For the next seven years Kuehl recorded interviews with around two hundred people connected to Holiday. Family, friends, lovers, musicians and figures from Holiday's childhood all gave Kuehl their testimony. So too, a narcotics agent, a psychiatrist and staff from Alderson Federal Prison Camp, where Holiday spent ten months on a drug charge in 1947-48.

Kuehl never got to complete her book. She died in unexplained circumstances in 1978. Police said her fall from a window was suicide. though why a person would put on beauty face-mask prior to jumping is bizarre, to say the least. Her family suspected foul play, though frustratingly, no plausible motive is forwarded, other than the possibility that her investigative-style research may have ruffled someone's feathers.

Kuehl's voice is heard throughout the film as she fires questions at her interviewees, while further narrative impetus comes from Kuehl's sister, combined with the thoughts of musicians such as Count Basie, Charles Mingus, Melba Liston, Artie Shaw and Billy Eckstine, amongst others.

Considering the hardships that Holiday endured it is easy to understand her addictions to alcohol, hard drugs and sex as escapism. And she endured a lot. A former pimp laughs as he talks about beating working girls like Holiday to keep them in line. John Fagan, a cousin of Holiday speaks of young Afro-American girls like Holiday working as prostitutes being a norm: "During them times you had to survive, and she had to survive."

Jo Jones, who worked with Holiday in Count Basie's band summarizes the Afro-American experience of the Jim Crow southern states, and Holiday's specifically, when he tells Kuehl: "You don't know what we was going through. We was going through hell. Miss Billie Holiday didn't have the privilege of using a toilet in a filling station. The boys at least could go out in the woods."

Segregation also made eating on the road problematic for Holiday, as Mae Weiss, a friend of the singer relates: "After we would eat, she always ordered an extra hamburger and she put that in her purse because she never knew when she would not be able to be served."

Holiday confronted the darkest side of racism with Abel Meeropol's "Strange Fruit," a chilling evocation of the lynching of blacks in the Southern states, which she first performed in Café Society in 1939. Club owner Barney Josephson recalls: "When she sang 'Strange Fruit' she never moved.

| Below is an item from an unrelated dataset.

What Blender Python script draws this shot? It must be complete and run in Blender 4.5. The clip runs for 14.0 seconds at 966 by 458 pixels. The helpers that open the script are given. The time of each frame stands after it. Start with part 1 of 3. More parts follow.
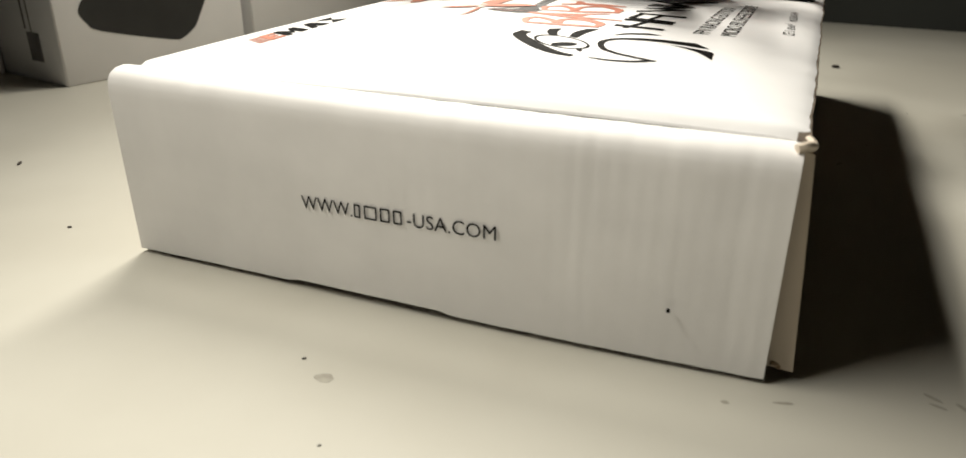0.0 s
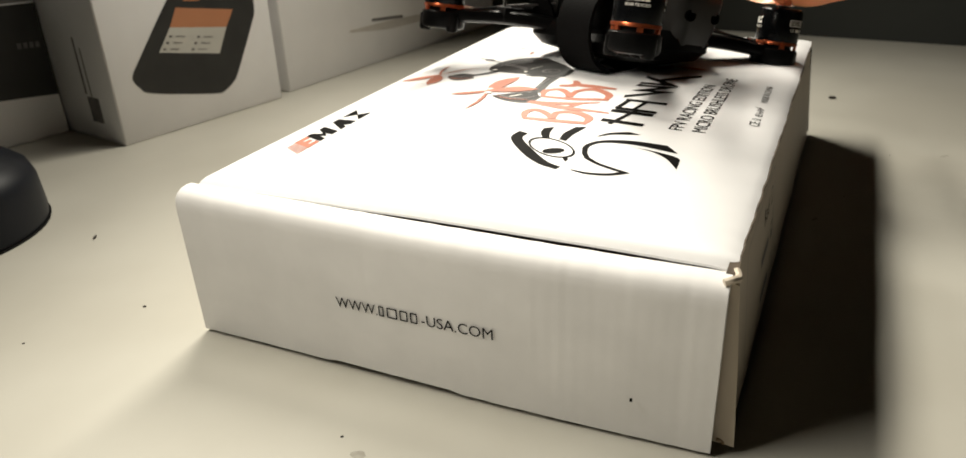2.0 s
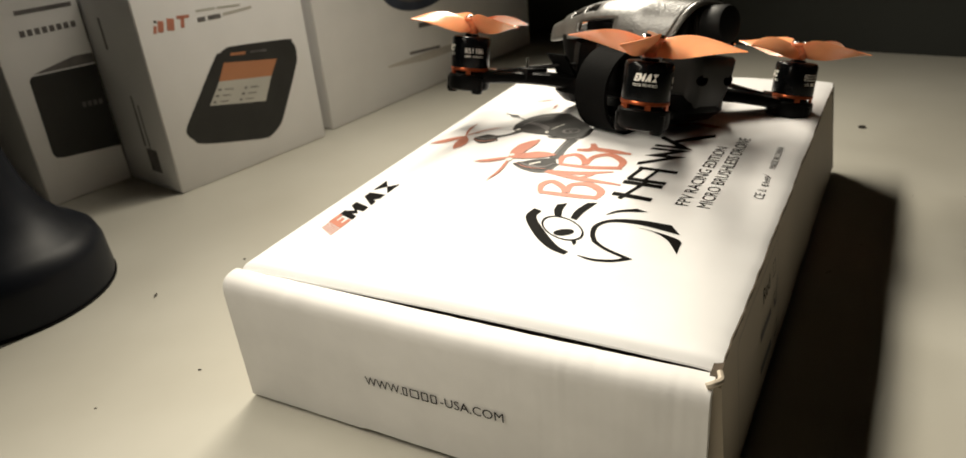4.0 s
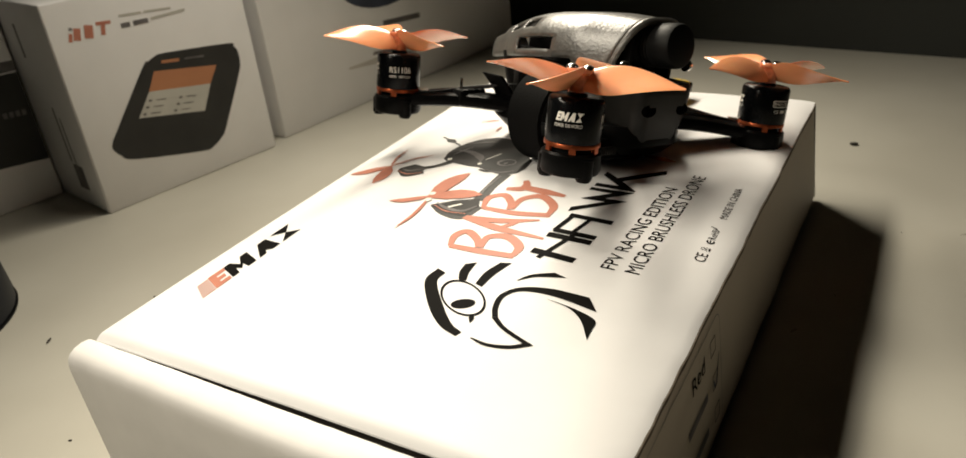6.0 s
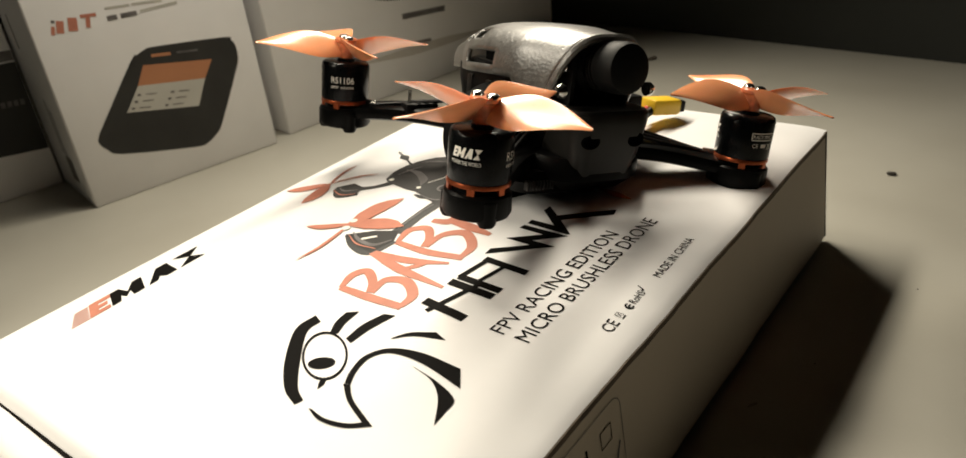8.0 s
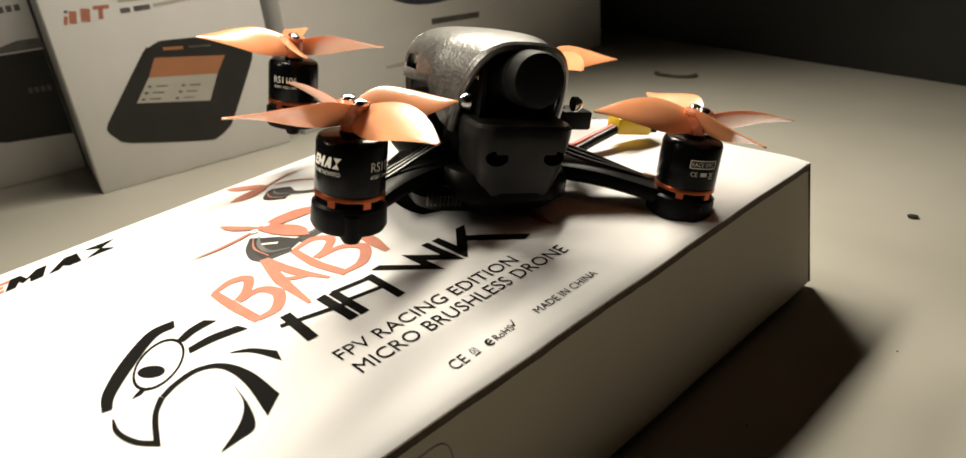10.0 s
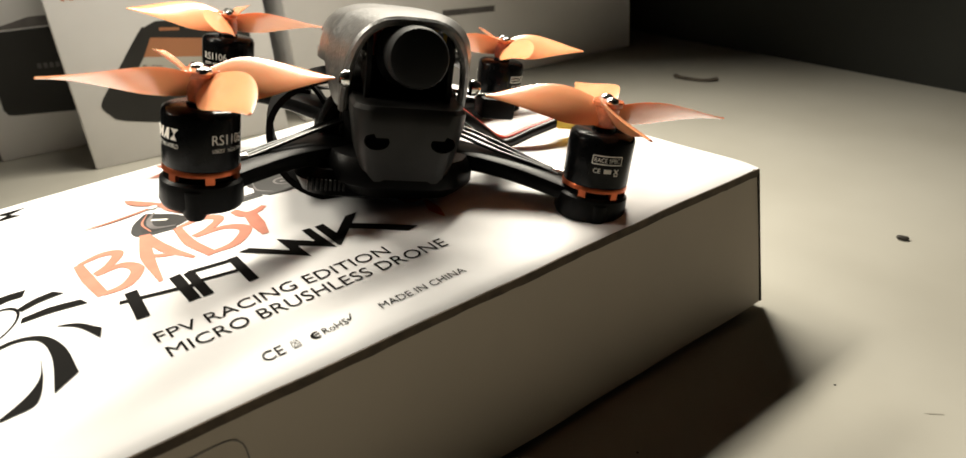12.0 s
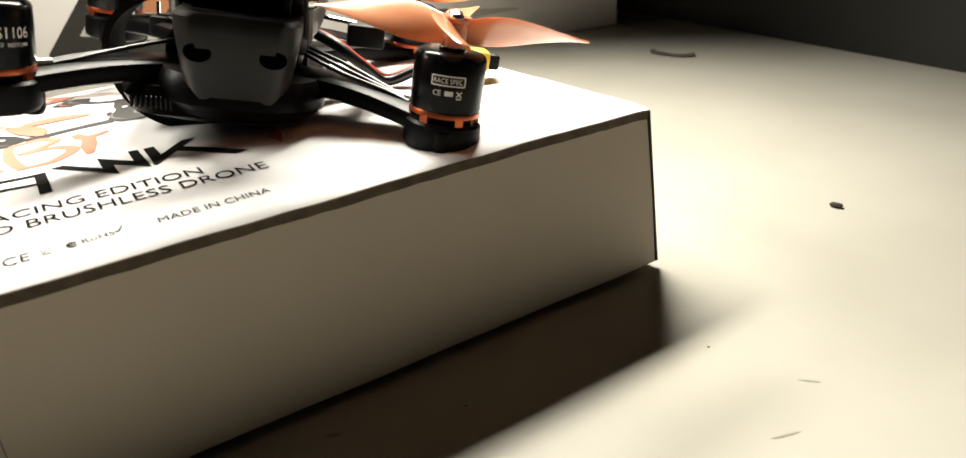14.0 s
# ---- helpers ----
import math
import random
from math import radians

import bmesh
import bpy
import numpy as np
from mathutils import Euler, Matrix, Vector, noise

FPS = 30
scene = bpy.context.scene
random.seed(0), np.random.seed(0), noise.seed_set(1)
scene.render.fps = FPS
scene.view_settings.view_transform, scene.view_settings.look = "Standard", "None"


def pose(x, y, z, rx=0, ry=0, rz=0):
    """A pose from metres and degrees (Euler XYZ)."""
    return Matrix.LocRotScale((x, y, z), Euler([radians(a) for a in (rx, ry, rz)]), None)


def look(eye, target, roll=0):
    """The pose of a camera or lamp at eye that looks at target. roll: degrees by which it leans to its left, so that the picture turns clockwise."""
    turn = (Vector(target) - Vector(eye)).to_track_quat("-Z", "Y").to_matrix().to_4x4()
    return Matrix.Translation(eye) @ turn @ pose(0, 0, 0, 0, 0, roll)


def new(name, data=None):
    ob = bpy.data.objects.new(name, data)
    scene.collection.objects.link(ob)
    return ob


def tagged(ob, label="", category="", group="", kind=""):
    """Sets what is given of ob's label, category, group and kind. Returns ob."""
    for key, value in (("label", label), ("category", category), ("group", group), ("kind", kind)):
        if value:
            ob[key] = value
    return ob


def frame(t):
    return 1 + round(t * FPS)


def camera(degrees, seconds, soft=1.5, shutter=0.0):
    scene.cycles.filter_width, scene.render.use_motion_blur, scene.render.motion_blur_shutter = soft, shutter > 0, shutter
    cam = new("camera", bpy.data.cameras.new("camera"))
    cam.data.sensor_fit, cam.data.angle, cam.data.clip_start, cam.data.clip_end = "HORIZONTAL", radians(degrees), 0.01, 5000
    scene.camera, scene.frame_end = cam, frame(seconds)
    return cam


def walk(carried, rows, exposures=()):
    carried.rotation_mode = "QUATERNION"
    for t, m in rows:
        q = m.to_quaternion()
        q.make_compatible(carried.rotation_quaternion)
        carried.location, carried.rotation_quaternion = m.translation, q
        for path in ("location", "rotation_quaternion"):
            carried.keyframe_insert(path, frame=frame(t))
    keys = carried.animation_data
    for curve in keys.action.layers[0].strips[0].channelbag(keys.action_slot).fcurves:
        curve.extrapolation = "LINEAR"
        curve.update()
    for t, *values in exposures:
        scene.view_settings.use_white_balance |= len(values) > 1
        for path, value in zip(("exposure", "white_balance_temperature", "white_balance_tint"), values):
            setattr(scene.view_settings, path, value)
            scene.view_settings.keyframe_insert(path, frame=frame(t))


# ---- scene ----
cam = camera(65.2, 14.0)
cam.data.dof.use_dof, cam.data.dof.focus_distance, cam.data.dof.aperture_fstop = True, 0.165, 30
PATH = [
    (0, (0.1162, -0.1030, 0.0669), (0.0476, 0.0668, -0.0134), 0.3),
    (0.5, (0.1184, -0.1059, 0.0717), (0.0491, 0.0637, -0.0084), -0.2),
    (1, (0.1220, -0.1095, 0.0807), (0.0513, 0.0596, 0.0007), -1.0),
    (1.5, (0.1252, -0.1114, 0.0876), (0.0534, 0.0555, 0.0040), -0.8),
    (2, (0.1287, -0.1145, 0.1001), (0.0526, 0.0495, 0.0146), -2.3),
    (2.5, (0.1301, -0.1171, 0.1076), (0.0509, 0.0452, 0.0217), -3.1),
    (3, (0.1317, -0.1180, 0.1169), (0.0507, 0.0433, 0.0308), -4.1),
    (3.2, (0.1334, -0.1192, 0.1201), (0.0506, 0.0411, 0.0337), -4.5),
    (5.3, (0.1463, -0.0847, 0.1292), (0.0554, 0.0679, 0.0373), -5.6),
    (5.5, (0.1470, -0.0796, 0.1293), (0.0561, 0.0728, 0.0369), -5.6),
    (6, (0.1496, -0.0682, 0.1296), (0.0576, 0.0830, 0.0365), -5.8),
    (6.5, (0.1518, -0.0574, 0.1308), (0.0579, 0.0922, 0.0368), -6.1),
    (7, (0.1579, -0.0445, 0.1313), (0.0587, 0.1013, 0.0370), -6.7),
    (7.5, (0.1647, -0.0360, 0.1293), (0.0609, 0.1060, 0.0340), -6.3),
    (8, (0.1726, -0.0230, 0.1274), (0.0611, 0.1132, 0.0325), -6.4),
    (8.2, (0.1754, -0.0193, 0.1270), (0.0624, 0.1157, 0.0321), -6.4),
    (10.3, (0.2017, 0.0192, 0.1169), (0.0670, 0.1371, 0.0277), -5.8),
    (10.5, (0.2035, 0.0211, 0.1158), (0.0675, 0.1380, 0.0274), -5.6),
    (11, (0.2098, 0.0322, 0.1136), (0.0682, 0.1431, 0.0260), -5.7),
    (11.5, (0.2142, 0.0433, 0.1099), (0.0688, 0.1496, 0.0230), -5.8),
    (12, (0.2183, 0.0523, 0.1071), (0.0720, 0.1572, 0.0201), -5.4),
    (12.5, (0.2238, 0.0607, 0.1035), (0.0752, 0.1634, 0.0176), -5.4),
    (13, (0.2275, 0.0706, 0.0980), (0.0766, 0.1701, 0.0123), -5.0),
    (13.5, (0.2312, 0.0803, 0.0915), (0.0781, 0.1765, 0.0060), -4.7),
    (14, (0.2351, 0.0871, 0.0848), (0.0820, 0.1838, -0.0001), -4.6),
]
walk(cam, [(t, look(eye, target, roll)) for t, eye, target, roll in PATH],
     exposures=[(0, -0.1, 6300, 10), (1.5, -0.12, 6350, 10), (3, -0.28, 6600, 10), (6.5, -0.48, 6850, 10), (8, -0.42, 6850, 10), (10.5, -0.02, 6800, 10), (11, 0.05, 6750, 10), (12.5, 0.44, 6500, 10), (13, 0.62, 6450, 10), (14, 1.02, 6400, 10)])

# ---------------------------------------------------------------- light
world = bpy.data.worlds.new("dark_room")
scene.world = world
world.use_nodes = True
world.node_tree.nodes["Background"].inputs[0].default_value = (1.0, 0.93, 0.82, 1)
world.node_tree.nodes["Background"].inputs[1].default_value = 0.012


def lamp_tube(centre, aim, length, energy, spread):
    """One half of the desk lamp's tube, turned towards a point of the table."""
    light = bpy.data.lights.new("desk_lamp_light", "AREA")
    light.shape, light.size, light.size_y = "RECTANGLE", 0.03, length
    light.energy, light.color, light.spread = energy, (1.0, 0.935, 0.795), radians(spread)
    ob = new("desk_lamp_light", light)
    back = (Vector(centre) - Vector(aim)).normalized()
    along = Vector((0, 1, 0))
    along = (along - back * along.dot(back)).normalized()
    ob.matrix_world = Matrix.Translation(centre) @ Matrix((along.cross(back), along, back)).transposed().to_4x4()


lamp_tube((-0.045, 0.215, 0.245), (0.13, 0.04, 0.0), 0.23, 1.05, 140)
lamp_tube((-0.045, -0.060, 0.215), (0.30, -0.10, 0.0), 0.22, 0.76, 150)
scene.view_settings.exposure = 0.0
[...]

Billie stood there. All service stopped at the bar everywhere... white people walked out, one party after another."

Kuehl makes the case for Holiday as a supreme lyric interpreter and a pioneering activist when she writes: "It was Billie's interpretation of 'Strange Fruit,' not the song itself, that changed the direction of American music."

Charles Mingus concurs: "'Strange Fruit.' What is that, man? She was fighting equality [sic] before Martin Luther King.... exposing discrimination, putting it on stage." Mingus suggests that it was Holiday's political edge—she would sing "Strange Fruit" for the rest of her life— and not just her drug use, that made her a target of the law enforcement agencies.

The law went after Holiday relentlessly. In 1947, police in Philadelphia found heroin in Holiday's car but could not arrest her until she was in the vehicle. Holiday's driver got a tip-off and they escaped under a hail of bullets. The next day Holiday was arrested and incarcerated. Kuehl's biggest problem, or so it appears, was her inability to finish her book on Holiday. It seems like a petty complaint when placed alongside the turbulence in Holiday's life.

But if drugs and police caused Holiday persistent woes, the greatest bane of her life were arguably her men. Holiday was cursed by relationships with a string of manipulative and abusive men. When she died on July 17, 1959 of alcohol-related illness she had just $750 to her name. It is hard not to feel saddened at Holiday's demise, but rather than see Holiday as a tragic figure as Erskine's documentary does in part, Kuehl celebrated the singer's free spirit: "She did what she wanted to do with a vengeance," she writes.

Holiday lives on through her music and, in no small way, through the testimony of those interviewed by Linda Lipnack Kuehl. That, and this powerful, if slightly imbalanced documentary may provide some comfort to Kuehl's family, who, decades later, are still processing their grief. As Holiday says in a radio interview: "I guess we all suffer."